Há muito que o mito dos vinhos alentejanos confinados à doçura, à macieza e à fruta se desfez com a prova dos factos. Mas se houver alguém que duvide dessa mudança que consolidou a imagem da região nas gamas dos tintos clássicos nacionais, terá de experimentar as criações da Herdade das Servas.
Com uma gama dividida em três marcas (Herdade das Servas, Monte das Servas e Vinha das Servas) que vai de preços mais acessíveis até um tinto produzido a partir de vinhas velhas que custa 25,50 euros, a empresa da família Serrano Mira merece a atenção dos que gostam de vinhos sérios, sisudos até, com garra e personalidade própria.
Os seus brancos são volumosos e bem balanceados nas suas componentes de acidez e fruta e os tintos recusam facilidades e sustentam-se num carácter austero, com a fruta a não comprometer uma certa secura e um perfil de taninos e de utilização da barrica que lhes confere um enorme potencial para a mesa e para a cave.
Experimente-se o Reserva de 2009. Um tinto feito com dois lotes, Syrah (70%) e Touriga Nacional, vinificados em separado (“na Herdade das Servas todas as vinificações são feitas casta a casta”, diz Luís Serrano Mira) e sujeitos a um estágio de 14 meses em barrica. Um tinto com aromas de fruta madura, madeira bem integrada, notas de cassis e especiaria, belíssimo na boca, com taninos vigorosos mas bem integrados e um final de boca longo e intenso. Um vinho muito interessante (custa 16,60 euros).

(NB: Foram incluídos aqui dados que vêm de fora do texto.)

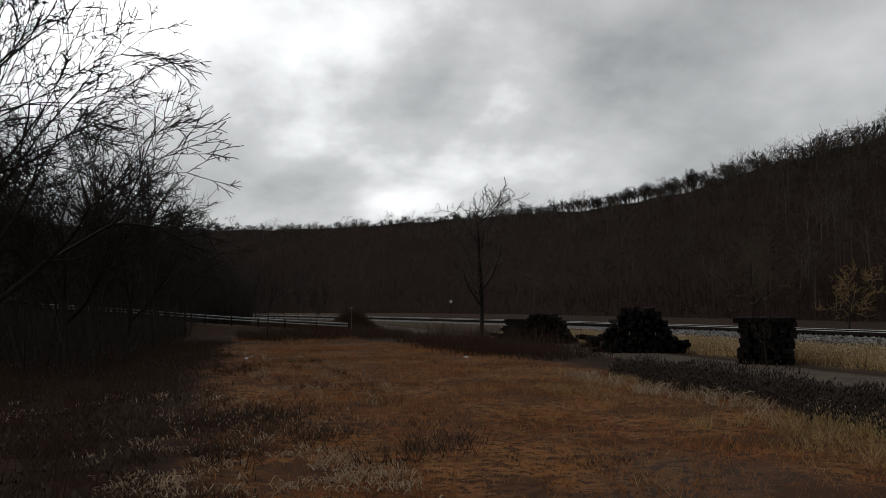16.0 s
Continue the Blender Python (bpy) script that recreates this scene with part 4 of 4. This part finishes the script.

O topo de gama da casa, o Vinhas Velhas da colheita de 2009, conserva esta personalidade, mas a sua estrutura e o volume de álcool (15%) recomendam mais alguns anos de espera. Feito com um lote no qual domina o Alicante Bouschet (50%), que se combina com Touriga Nacional e Aragonez, este tinto apresenta taninos ainda secos e sugestões vegetais no aroma que fazem lembrar uma certa escola enológica de Bordéus. Se no Reserva se pode começar já a notar as subtilezas de um tinto perto do acabamento, o Vinhas Velhas é actualmente um vinho mais controverso — apesar de Paulo Portas o ter apresentado ao ministro dos Negócios Estrangeiros do Japão como “o melhor vinho do mundo”. O ambiente redutor da garrafa talvez consiga domar este puro-sangue que ainda está muito fogoso e duro (custa 25,50 euros).
Além dos seus clássicos, a família Serrano Mira acrescentou este ano ao seu portefólio mais dois vinhos “experimentais”: um Alfrocheiro e um Petit Verdot. Há muito que a Herdade das Servas se dedica a monovarietais — vejam-se os bons exemplos com a Touriga Nacional em 2008. Desta vez a aposta passou por uma casta que brilha mais a Norte, no Dão, e uma casta francesa que continua a ganhar adeptos em Portugal pela sua capacidade de produzir tintos vigorosos e exuberantes no aroma.
O Alfrocheiro de 2010 (cerca de 3000 garrafas a 16,60 euros) é, entre todas as propostas da Herdade das Servas, sem dúvida a mais graciosa, leve e elegante, sem abdicar, contudo, de uma estrutura poderosa e afirmativa.
O Petit Verdot, também da colheita de 2010, é um tinto com um perfil original e muito interessante, com nariz de arbustos, notas de menta e um excelente volume de boca. Como o Alfrocheiro, custa 16,60.